The actual affects on the American Economy of 9/11 were exaggerated. The US can survive the loss of two buildings, what are they, a few billion each? That’s a drop in the bucket for a 12 trillion dollar economy. The real threat to the economy was not that two buildings fell down, but that CNN showed everybody them falling down. A few million people sharply curbing their purchases one day is much more damaging. People didn’t feel like buying new cars or flat-screen tv’s because 9/11 ‘scared’ them. It’s not like they could not go out and buy new cars, but that they didn’t desire them for a while. That’s why George Bush encouraged/ordered the people to maintain their spending habits after the attack.
So, the US can survive the loss of the golden gate bridge, or a gas attack in disneyland, or a what have you, because the country’s so huge. Even if Baltimore gets nuked (worst case scenario) it’s not like Los Angeles, Seattle, Detroit, Columbus, Houston, Boston, or Orlando can’t recover. Thus the only way to threaten the american economy is not by physical acts but to alter the economic activity of the citizens.

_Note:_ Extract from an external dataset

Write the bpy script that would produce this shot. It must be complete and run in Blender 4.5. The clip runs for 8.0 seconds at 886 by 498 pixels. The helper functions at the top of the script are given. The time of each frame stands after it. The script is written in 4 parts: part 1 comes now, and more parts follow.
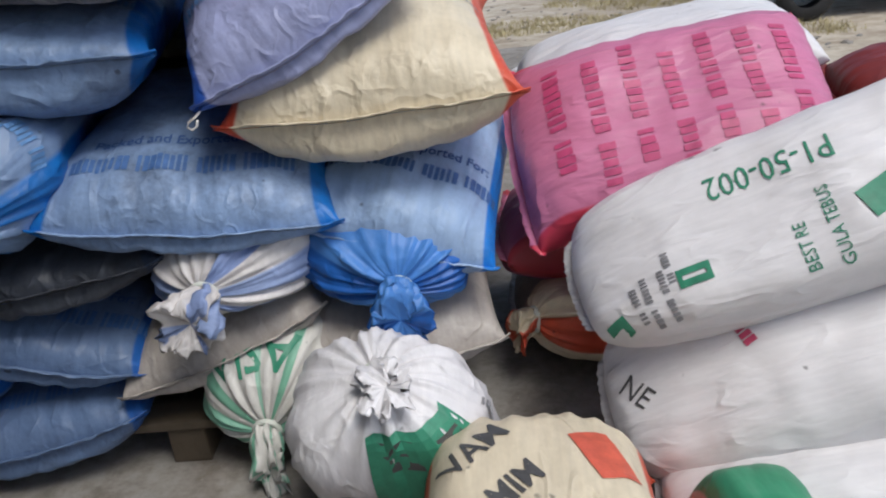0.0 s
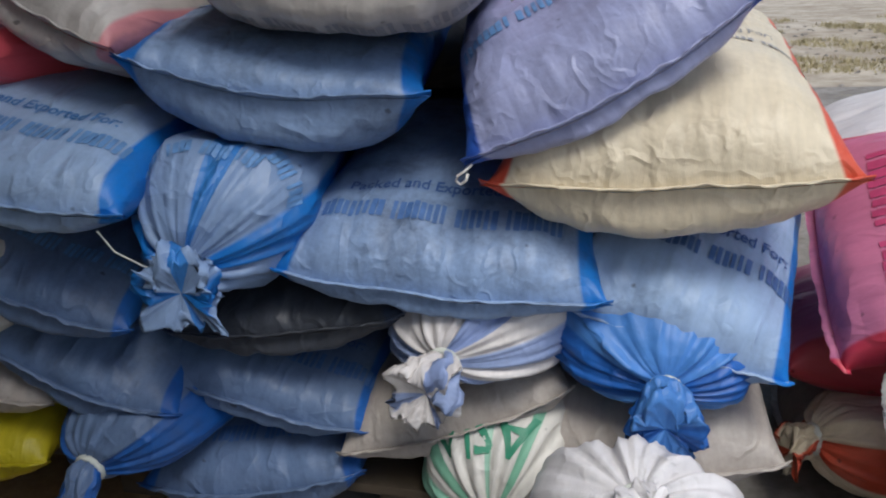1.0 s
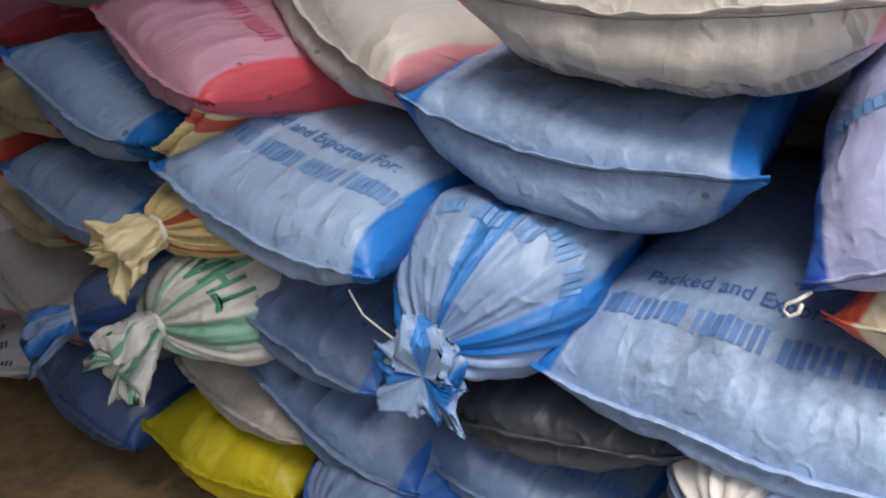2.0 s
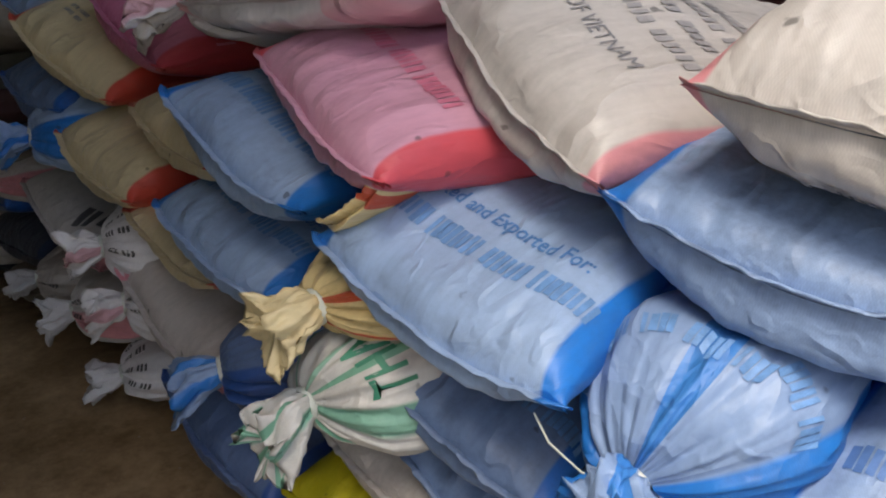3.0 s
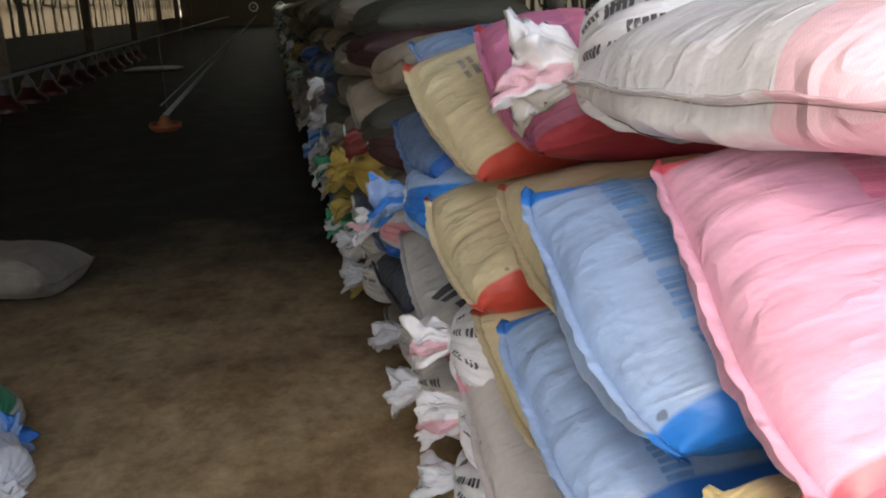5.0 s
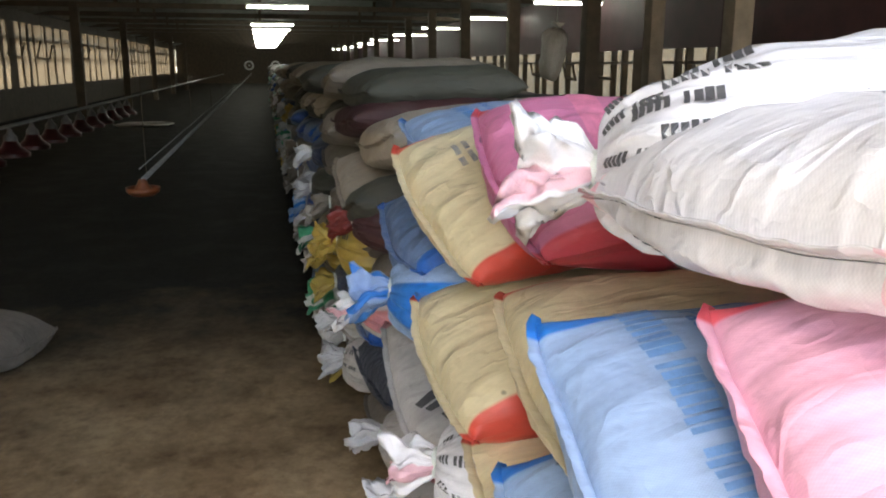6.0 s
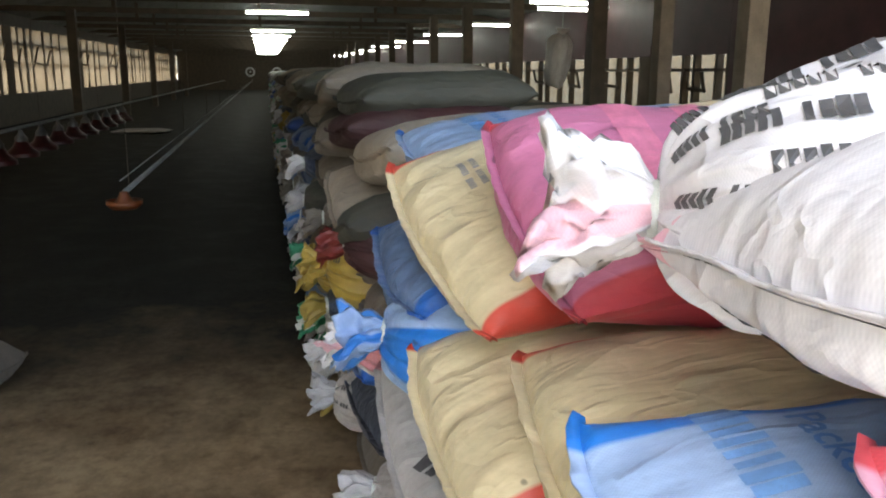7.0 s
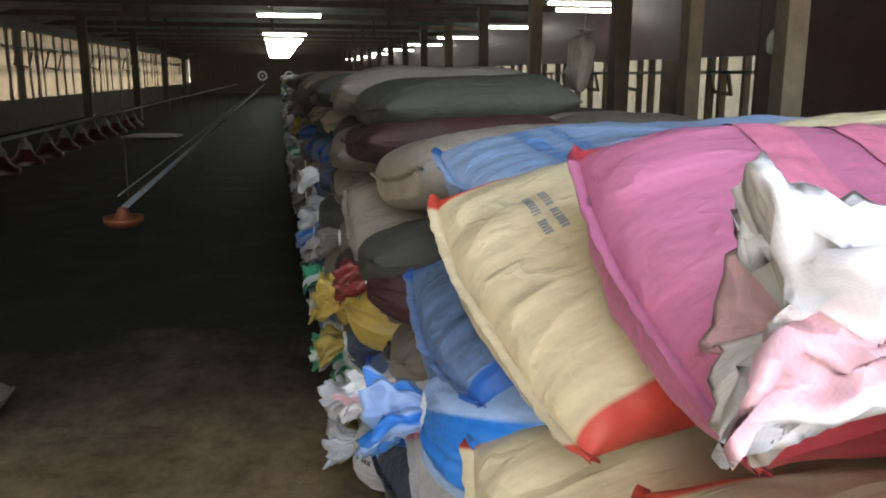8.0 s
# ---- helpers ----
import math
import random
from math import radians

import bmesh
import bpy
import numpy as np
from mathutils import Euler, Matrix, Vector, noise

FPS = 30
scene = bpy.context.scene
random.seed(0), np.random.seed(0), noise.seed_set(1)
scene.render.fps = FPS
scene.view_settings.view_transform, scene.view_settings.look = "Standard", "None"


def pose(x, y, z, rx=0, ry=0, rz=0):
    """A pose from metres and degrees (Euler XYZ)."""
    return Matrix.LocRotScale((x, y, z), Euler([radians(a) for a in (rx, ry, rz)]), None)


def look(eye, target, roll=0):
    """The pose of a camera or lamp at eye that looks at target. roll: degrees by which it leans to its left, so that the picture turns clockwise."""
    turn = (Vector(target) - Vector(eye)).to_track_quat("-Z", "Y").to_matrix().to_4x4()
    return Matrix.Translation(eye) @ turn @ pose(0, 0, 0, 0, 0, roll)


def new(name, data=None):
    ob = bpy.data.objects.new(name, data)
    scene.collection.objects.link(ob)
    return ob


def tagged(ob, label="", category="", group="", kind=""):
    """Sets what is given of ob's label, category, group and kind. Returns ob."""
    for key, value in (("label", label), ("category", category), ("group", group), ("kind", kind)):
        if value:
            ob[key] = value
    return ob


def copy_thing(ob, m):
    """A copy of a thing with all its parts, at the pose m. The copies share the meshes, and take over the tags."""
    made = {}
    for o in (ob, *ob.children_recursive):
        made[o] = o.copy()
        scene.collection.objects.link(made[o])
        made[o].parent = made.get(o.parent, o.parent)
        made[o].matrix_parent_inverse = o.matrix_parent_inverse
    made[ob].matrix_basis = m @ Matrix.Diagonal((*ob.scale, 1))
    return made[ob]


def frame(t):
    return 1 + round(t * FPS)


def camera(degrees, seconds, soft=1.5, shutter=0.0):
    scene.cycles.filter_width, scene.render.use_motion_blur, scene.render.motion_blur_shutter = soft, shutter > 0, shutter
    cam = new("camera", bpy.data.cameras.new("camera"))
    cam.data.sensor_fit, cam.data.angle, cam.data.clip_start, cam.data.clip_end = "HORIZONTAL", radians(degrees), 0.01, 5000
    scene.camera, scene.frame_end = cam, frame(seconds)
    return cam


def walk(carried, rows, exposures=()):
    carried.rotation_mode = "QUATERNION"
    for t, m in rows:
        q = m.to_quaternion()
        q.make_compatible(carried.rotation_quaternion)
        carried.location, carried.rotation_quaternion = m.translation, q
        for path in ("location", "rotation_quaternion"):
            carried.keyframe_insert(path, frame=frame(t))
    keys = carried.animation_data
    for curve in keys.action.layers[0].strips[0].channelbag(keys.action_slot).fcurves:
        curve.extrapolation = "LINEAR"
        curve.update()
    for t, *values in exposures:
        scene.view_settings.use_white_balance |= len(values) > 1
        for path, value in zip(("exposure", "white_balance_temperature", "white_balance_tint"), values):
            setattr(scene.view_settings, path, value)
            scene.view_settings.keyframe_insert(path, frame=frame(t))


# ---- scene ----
cam = camera(57.0, 8.0, soft=2.0, shutter=0.08)
PATH = [
    (0, (0.18, 0.084, 1.005), (0.101, 1.939, 0.26), -5.9),
    (0.2, (0.173, 0.129, 1.014), (-0.066, 1.972, 0.275), -6.1),
    (0.5, (0.129, 0.192, 1.012), (-0.186, 2.039, 0.31), -5.2),
    (0.7, (0.08, 0.246, 1.024), (-0.299, 2.086, 0.338), -4.3),
    (1, (0.027, 0.286, 1.039), (-0.506, 2.093, 0.369), -3.4),
    (1.2, (-0.012, 0.331, 1.035), (-0.703, 2.09, 0.382), -3.2),
    (1.5, (-0.009, 0.436, 1.05), (-0.975, 2.057, 0.387), -4.1),
    (1.7, (-0.013, 0.5, 1.05), (-1.108, 2.049, 0.414), -3.6),
    (2, (-0.014, 0.596, 1.071), (-1.288, 2.008, 0.453), -2.6),
    (2.2, (-0.029, 0.638, 1.075), (-1.422, 1.942, 0.475), -1.9),
    (3.3, (-0.293, 0.666, 1.211), (-1.779, 1.82, 0.532), -2.0),
    (3.5, (-0.324, 0.71, 1.207), (-1.896, 1.75, 0.538), -2.5),
    (4, (-0.398, 0.834, 1.215), (-2.158, 1.546, 0.584), -1.7),
    (4.3, (-0.458, 0.891, 1.215), (-2.27, 1.462, 0.591), -1.9),
    (4.5, (-0.518, 0.912, 1.214), (-2.359, 1.391, 0.595), -1.7),
    (4.7, (-0.589, 0.921, 1.21), (-2.449, 1.345, 0.608), -1.4),
    (5, (-0.688, 0.929, 1.255), (-2.564, 1.306, 0.675), -1.6),
    (5.2, (-0.726, 0.913, 1.269), (-2.616, 1.293, 0.735), -1.1),
    (6.5, (-1.047, 1.018, 1.29), (-2.955, 1.438, 0.861), 0.3),
    (7, (-1.19, 1.029, 1.28), (-3.1, 1.444, 0.858), 0.4),
    (7.5, (-1.355, 1.017, 1.295), (-3.268, 1.419, 0.875), -0.0),
    (8, (-1.553, 1.037, 1.285), (-3.47, 1.424, 0.87), 0.2),
]
walk(cam, [(t, look(eye, target, roll)) for t, eye, target, roll in PATH], [(0.0, 0.18, 6150, 7), (1.0, 0.15, 6150, 7), (1.5, 0.65, 6500, 6), (2.0, 0.95, 6800, 8), (3.5, 1.42, 7000, 9), (4.0, 2.2, 7400, 8), (4.5, 2.55, 7400, 7), (5.0, 2.82, 7400, 8), (6.5, 3.68, 7100, 6), (8.0, 3.72, 7000, 6)])

# ---------------------------------------------------------------- light
world = bpy.data.worlds.new("sky")
scene.world = world
world.use_nodes = True
wn, wl = world.node_tree.nodes, world.node_tree.links
sky = wn.new("ShaderNodeTexSky")
sky.sky_type = "NISHITA"
sky.sun_disc = False
sky.sun_elevation, sky.sun_rotation = radians(60), radians(145)
sky.air_density, sky.dust_density, sky.ozone_density = 1.0, 3.0, 1.0
bg = wn["Background"]
bg.inputs["Strength"].default_value = 0.13
wl.new(sky.outputs["Color"], bg.inputs["Color"])

sun_data = bpy.data.lights.new("sun", "SUN")
sun_data.energy, sun_data.angle, sun_data.color = 1.8, radians(25), (1.0, 0.95, 0.88)
sun = new("sun", sun_data)
sun.matrix_world = look((0, 0, 0), (-0.28, 0.40, -0.87))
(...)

I suppose you could broadcast another atrocity on TV, but in my opinion it would only be met with more outrage, not fear. I just don’t think people are in the mood to be afraid anymore.
Everyone is correct I can’t imagine a scenario where an attack bankrupts the U.S. out of the blue (barring multiple +10ish nuclear weapons smuggled in country) or even does tremendous lasting systemic economic damage … There * could* be a devastating effect on certain industries: Securities, Airlines, specific-area Real Estate.
As outlined by** Broadus ** and others, the true systemic problems would come from people’s fears and reactions: by curbing spending, postponing investment etc.
But I would submit any effect would be short lived. We lost our innocence 9-11 (he said dramatically) and I think anything that follows (almost no matter how horrific it is) will be to a certain extent expected – we will not be as shocked next time even if it is 10X worse, so we would recover from what shock we did have faster.
Deficit shmeficit. The problem isn’t just the deficits but their result. This nation is in the hole to the tune of seven fucking trillion dollars and our debt is increasing by more than $2 billion every day. You can’t say that we are OK because things were worse back in the 80s. They weren’t. Hell, we have never even gotten around to paying off the deficits from back then let alone our current overdrawing and the future looks even bleaker. There is no will to significantly cut spending or raise taxes and the Boomers are going to start retiring in a few years. We don’t need a terrorist attack to send our economy down the tubes. Our collective irresponsibility is doing it for us.
The American economy survived a four year war with the Third Reich and Imperial Japan at the same time; it survived a civil war; it survived several depressions; it survived a cold war that went on for four decades. Another terrorist attack is not going to cause economic collapse. The United States has an immense depth of resources that have not even begun to be tapped.
The problem is going through heavy sacrifices for real wars… not fake ones. Any country is willing to go through heavy government spending for valid reasons. Its not IF the US should be going through economic hardship as much as WHY… IMHO.
As for another Terrorist attack… it really depends on what they hit. If they just kill people its bad… but not very bad. If they cause major havoc in a big city it might affect the economy or if they hit a key industry.